Task prompt - What follows is a listing. Return every line of it exactly.

::::::

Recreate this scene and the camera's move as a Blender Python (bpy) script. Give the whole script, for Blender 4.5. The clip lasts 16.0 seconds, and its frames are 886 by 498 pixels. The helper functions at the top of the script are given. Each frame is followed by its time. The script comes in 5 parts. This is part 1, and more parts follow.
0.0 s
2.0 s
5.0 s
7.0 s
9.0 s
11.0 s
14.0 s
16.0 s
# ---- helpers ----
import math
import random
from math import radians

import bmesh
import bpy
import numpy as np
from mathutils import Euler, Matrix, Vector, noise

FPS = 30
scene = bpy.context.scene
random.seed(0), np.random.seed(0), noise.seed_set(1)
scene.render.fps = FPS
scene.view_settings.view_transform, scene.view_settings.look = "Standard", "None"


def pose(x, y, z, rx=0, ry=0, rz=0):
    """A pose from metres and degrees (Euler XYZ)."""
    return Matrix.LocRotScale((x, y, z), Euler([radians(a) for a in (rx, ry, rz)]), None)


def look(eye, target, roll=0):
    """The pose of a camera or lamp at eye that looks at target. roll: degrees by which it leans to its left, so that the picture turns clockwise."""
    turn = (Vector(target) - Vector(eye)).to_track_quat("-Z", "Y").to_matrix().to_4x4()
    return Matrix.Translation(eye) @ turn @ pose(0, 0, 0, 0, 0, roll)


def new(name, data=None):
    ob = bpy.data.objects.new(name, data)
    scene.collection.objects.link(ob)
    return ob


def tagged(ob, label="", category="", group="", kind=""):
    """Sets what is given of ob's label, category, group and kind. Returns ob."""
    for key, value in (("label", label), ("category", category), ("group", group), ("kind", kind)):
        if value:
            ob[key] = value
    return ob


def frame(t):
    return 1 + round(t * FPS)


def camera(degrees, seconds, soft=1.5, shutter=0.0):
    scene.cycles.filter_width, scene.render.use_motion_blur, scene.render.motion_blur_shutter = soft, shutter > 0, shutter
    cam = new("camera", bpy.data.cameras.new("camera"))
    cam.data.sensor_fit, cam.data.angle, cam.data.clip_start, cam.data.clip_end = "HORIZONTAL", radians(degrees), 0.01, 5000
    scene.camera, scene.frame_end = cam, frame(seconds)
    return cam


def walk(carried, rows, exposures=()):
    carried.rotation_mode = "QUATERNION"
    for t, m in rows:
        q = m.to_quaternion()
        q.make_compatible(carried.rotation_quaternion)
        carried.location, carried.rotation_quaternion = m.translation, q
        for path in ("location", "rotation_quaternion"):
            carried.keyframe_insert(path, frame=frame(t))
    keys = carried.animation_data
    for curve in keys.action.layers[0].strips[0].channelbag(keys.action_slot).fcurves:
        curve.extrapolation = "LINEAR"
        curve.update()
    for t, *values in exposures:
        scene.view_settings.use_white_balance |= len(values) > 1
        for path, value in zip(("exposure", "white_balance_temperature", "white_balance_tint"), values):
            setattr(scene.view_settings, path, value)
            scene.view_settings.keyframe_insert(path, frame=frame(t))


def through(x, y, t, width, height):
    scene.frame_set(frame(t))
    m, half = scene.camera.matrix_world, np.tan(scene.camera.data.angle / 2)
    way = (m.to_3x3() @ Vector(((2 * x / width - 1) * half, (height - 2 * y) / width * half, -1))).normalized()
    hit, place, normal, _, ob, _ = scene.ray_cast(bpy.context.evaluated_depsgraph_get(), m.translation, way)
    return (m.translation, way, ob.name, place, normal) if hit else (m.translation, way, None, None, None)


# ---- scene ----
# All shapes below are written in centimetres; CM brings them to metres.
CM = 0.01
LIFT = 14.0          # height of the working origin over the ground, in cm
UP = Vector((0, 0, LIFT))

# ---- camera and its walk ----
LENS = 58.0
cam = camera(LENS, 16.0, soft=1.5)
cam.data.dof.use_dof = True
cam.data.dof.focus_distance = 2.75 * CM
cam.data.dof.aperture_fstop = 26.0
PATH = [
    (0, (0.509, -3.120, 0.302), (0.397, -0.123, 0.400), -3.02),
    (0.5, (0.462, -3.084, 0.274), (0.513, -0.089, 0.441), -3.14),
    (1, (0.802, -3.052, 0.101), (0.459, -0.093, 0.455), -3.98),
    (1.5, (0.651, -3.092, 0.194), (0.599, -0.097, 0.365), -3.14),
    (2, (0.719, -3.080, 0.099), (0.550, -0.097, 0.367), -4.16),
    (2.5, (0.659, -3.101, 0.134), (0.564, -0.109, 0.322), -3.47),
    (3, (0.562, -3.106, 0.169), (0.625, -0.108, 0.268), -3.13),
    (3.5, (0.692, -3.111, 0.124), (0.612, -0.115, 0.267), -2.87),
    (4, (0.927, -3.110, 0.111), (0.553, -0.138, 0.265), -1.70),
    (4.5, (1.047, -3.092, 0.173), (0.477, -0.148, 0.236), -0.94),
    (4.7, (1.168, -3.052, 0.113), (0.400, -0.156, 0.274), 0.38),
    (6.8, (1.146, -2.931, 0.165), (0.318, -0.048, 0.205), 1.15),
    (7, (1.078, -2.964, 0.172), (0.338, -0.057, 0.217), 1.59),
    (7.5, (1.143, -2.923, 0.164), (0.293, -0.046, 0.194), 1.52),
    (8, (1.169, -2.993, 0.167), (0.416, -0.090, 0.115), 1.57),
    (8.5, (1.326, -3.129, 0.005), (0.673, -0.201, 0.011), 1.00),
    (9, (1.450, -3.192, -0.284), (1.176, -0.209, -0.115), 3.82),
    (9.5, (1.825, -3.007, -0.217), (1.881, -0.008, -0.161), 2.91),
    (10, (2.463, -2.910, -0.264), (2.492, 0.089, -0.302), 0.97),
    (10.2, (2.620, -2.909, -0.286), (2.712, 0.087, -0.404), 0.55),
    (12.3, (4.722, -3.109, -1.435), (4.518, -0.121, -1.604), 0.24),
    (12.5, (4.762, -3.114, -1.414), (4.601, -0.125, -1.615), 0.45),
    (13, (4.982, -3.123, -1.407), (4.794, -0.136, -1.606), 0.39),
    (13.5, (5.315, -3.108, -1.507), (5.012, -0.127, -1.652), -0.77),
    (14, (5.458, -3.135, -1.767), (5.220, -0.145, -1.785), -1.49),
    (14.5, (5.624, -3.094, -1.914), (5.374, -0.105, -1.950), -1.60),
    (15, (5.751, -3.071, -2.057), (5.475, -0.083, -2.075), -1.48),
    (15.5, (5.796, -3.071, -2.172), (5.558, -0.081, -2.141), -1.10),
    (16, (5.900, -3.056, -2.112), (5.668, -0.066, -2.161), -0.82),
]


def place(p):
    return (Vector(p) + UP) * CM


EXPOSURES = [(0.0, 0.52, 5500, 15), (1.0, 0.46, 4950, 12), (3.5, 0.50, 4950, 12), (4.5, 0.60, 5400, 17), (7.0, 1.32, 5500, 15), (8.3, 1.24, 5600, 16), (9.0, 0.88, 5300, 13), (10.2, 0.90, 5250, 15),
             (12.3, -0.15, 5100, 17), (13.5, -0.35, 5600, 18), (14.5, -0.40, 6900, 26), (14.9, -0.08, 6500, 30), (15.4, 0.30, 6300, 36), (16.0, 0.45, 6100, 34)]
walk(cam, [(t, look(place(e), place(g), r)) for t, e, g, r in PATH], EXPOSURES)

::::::

Exercise solution -
Recreate this scene and the camera's move as a Blender Python (bpy) script. Give the whole script, for Blender 4.5. The clip lasts 16.0 seconds, and its frames are 886 by 498 pixels. The helper functions at the top of the script are given. Each frame is followed by its time. The script comes in 5 parts. This is part 1, and more parts follow.
0.0 s
2.0 s
5.0 s
7.0 s
9.0 s
11.0 s
14.0 s
16.0 s
# ---- helpers ----
import math
import random
from math import radians

import bmesh
import bpy
import numpy as np
from mathutils import Euler, Matrix, Vector, noise

FPS = 30
scene = bpy.context.scene
random.seed(0), np.random.seed(0), noise.seed_set(1)
scene.render.fps = FPS
scene.view_settings.view_transform, scene.view_settings.look = "Standard", "None"


def pose(x, y, z, rx=0, ry=0, rz=0):
    """A pose from metres and degrees (Euler XYZ)."""
    return Matrix.LocRotScale((x, y, z), Euler([radians(a) for a in (rx, ry, rz)]), None)


def look(eye, target, roll=0):
    """The pose of a camera or lamp at eye that looks at target. roll: degrees by which it leans to its left, so that the picture turns clockwise."""
    turn = (Vector(target) - Vector(eye)).to_track_quat("-Z", "Y").to_matrix().to_4x4()
    return Matrix.Translation(eye) @ turn @ pose(0, 0, 0, 0, 0, roll)


def new(name, data=None):
    ob = bpy.data.objects.new(name, data)
    scene.collection.objects.link(ob)
    return ob


def tagged(ob, label="", category="", group="", kind=""):
    """Sets what is given of ob's label, category, group and kind. Returns ob."""
    for key, value in (("label", label), ("category", category), ("group", group), ("kind", kind)):
        if value:
            ob[key] = value
    return ob


def frame(t):
    return 1 + round(t * FPS)


def camera(degrees, seconds, soft=1.5, shutter=0.0):
    scene.cycles.filter_width, scene.render.use_motion_blur, scene.render.motion_blur_shutter = soft, shutter > 0, shutter
    cam = new("camera", bpy.data.cameras.new("camera"))
    cam.data.sensor_fit, cam.data.angle, cam.data.clip_start, cam.data.clip_end = "HORIZONTAL", radians(degrees), 0.01, 5000
    scene.camera, scene.frame_end = cam, frame(seconds)
    return cam


def walk(carried, rows, exposures=()):
    carried.rotation_mode = "QUATERNION"
    for t, m in rows:
        q = m.to_quaternion()
        q.make_compatible(carried.rotation_quaternion)
        carried.location, carried.rotation_quaternion = m.translation, q
        for path in ("location", "rotation_quaternion"):
            carried.keyframe_insert(path, frame=frame(t))
    keys = carried.animation_data
    for curve in keys.action.layers[0].strips[0].channelbag(keys.action_slot).fcurves:
        curve.extrapolation = "LINEAR"
        curve.update()
    for t, *values in exposures:
        scene.view_settings.use_white_balance |= len(values) > 1
        for path, value in zip(("exposure", "white_balance_temperature", "white_balance_tint"), values):
            setattr(scene.view_settings, path, value)
            scene.view_settings.keyframe_insert(path, frame=frame(t))


def through(x, y, t, width, height):
    scene.frame_set(frame(t))
    m, half = scene.camera.matrix_world, np.tan(scene.camera.data.angle / 2)
    way = (m.to_3x3() @ Vector(((2 * x / width - 1) * half, (height - 2 * y) / width * half, -1))).normalized()
    hit, place, normal, _, ob, _ = scene.ray_cast(bpy.context.evaluated_depsgraph_get(), m.translation, way)
    return (m.translation, way, ob.name, place, normal) if hit else (m.translation, way, None, None, None)


# ---- scene ----
# All shapes below are written in centimetres; CM brings them to metres.
CM = 0.01
LIFT = 14.0          # height of the working origin over the ground, in cm
UP = Vector((0, 0, LIFT))

# ---- camera and its walk ----
LENS = 58.0
cam = camera(LENS, 16.0, soft=1.5)
cam.data.dof.use_dof = True
cam.data.dof.focus_distance = 2.75 * CM
cam.data.dof.aperture_fstop = 26.0
PATH = [
    (0, (0.509, -3.120, 0.302), (0.397, -0.123, 0.400), -3.02),
    (0.5, (0.462, -3.084, 0.274), (0.513, -0.089, 0.441), -3.14),
    (1, (0.802, -3.052, 0.101), (0.459, -0.093, 0.455), -3.98),
    (1.5, (0.651, -3.092, 0.194), (0.599, -0.097, 0.365), -3.14),
    (2, (0.719, -3.080, 0.099), (0.550, -0.097, 0.367), -4.16),
    (2.5, (0.659, -3.101, 0.134), (0.564, -0.109, 0.322), -3.47),
    (3, (0.562, -3.106, 0.169), (0.625, -0.108, 0.268), -3.13),
    (3.5, (0.692, -3.111, 0.124), (0.612, -0.115, 0.267), -2.87),
    (4, (0.927, -3.110, 0.111), (0.553, -0.138, 0.265), -1.70),
    (4.5, (1.047, -3.092, 0.173), (0.477, -0.148, 0.236), -0.94),
    (4.7, (1.168, -3.052, 0.113), (0.400, -0.156, 0.274), 0.38),
    (6.8, (1.146, -2.931, 0.165), (0.318, -0.048, 0.205), 1.15),
    (7, (1.078, -2.964, 0.172), (0.338, -0.057, 0.217), 1.59),
    (7.5, (1.143, -2.923, 0.164), (0.293, -0.046, 0.194), 1.52),
    (8, (1.169, -2.993, 0.167), (0.416, -0.090, 0.115), 1.57),
    (8.5, (1.326, -3.129, 0.005), (0.673, -0.201, 0.011), 1.00),
    (9, (1.450, -3.192, -0.284), (1.176, -0.209, -0.115), 3.82),
    (9.5, (1.825, -3.007, -0.217), (1.881, -0.008, -0.161), 2.91),
    (10, (2.463, -2.910, -0.264), (2.492, 0.089, -0.302), 0.97),
    (10.2, (2.620, -2.909, -0.286), (2.712, 0.087, -0.404), 0.55),
    (12.3, (4.722, -3.109, -1.435), (4.518, -0.121, -1.604), 0.24),
    (12.5, (4.762, -3.114, -1.414), (4.601, -0.125, -1.615), 0.45),
    (13, (4.982, -3.123, -1.407), (4.794, -0.136, -1.606), 0.39),
    (13.5, (5.315, -3.108, -1.507), (5.012, -0.127, -1.652), -0.77),
    (14, (5.458, -3.135, -1.767), (5.220, -0.145, -1.785), -1.49),
    (14.5, (5.624, -3.094, -1.914), (5.374, -0.105, -1.950), -1.60),
    (15, (5.751, -3.071, -2.057), (5.475, -0.083, -2.075), -1.48),
    (15.5, (5.796, -3.071, -2.172), (5.558, -0.081, -2.141), -1.10),
    (16, (5.900, -3.056, -2.112), (5.668, -0.066, -2.161), -0.82),
]


def place(p):
    return (Vector(p) + UP) * CM


EXPOSURES = [(0.0, 0.52, 5500, 15), (1.0, 0.46, 4950, 12), (3.5, 0.50, 4950, 12), (4.5, 0.60, 5400, 17), (7.0, 1.32, 5500, 15), (8.3, 1.24, 5600, 16), (9.0, 0.88, 5300, 13), (10.2, 0.90, 5250, 15),
             (12.3, -0.15, 5100, 17), (13.5, -0.35, 5600, 18), (14.5, -0.40, 6900, 26), (14.9, -0.08, 6500, 30), (15.4, 0.30, 6300, 36), (16.0, 0.45, 6100, 34)]
walk(cam, [(t, look(place(e), place(g), r)) for t, e, g, r in PATH], EXPOSURES)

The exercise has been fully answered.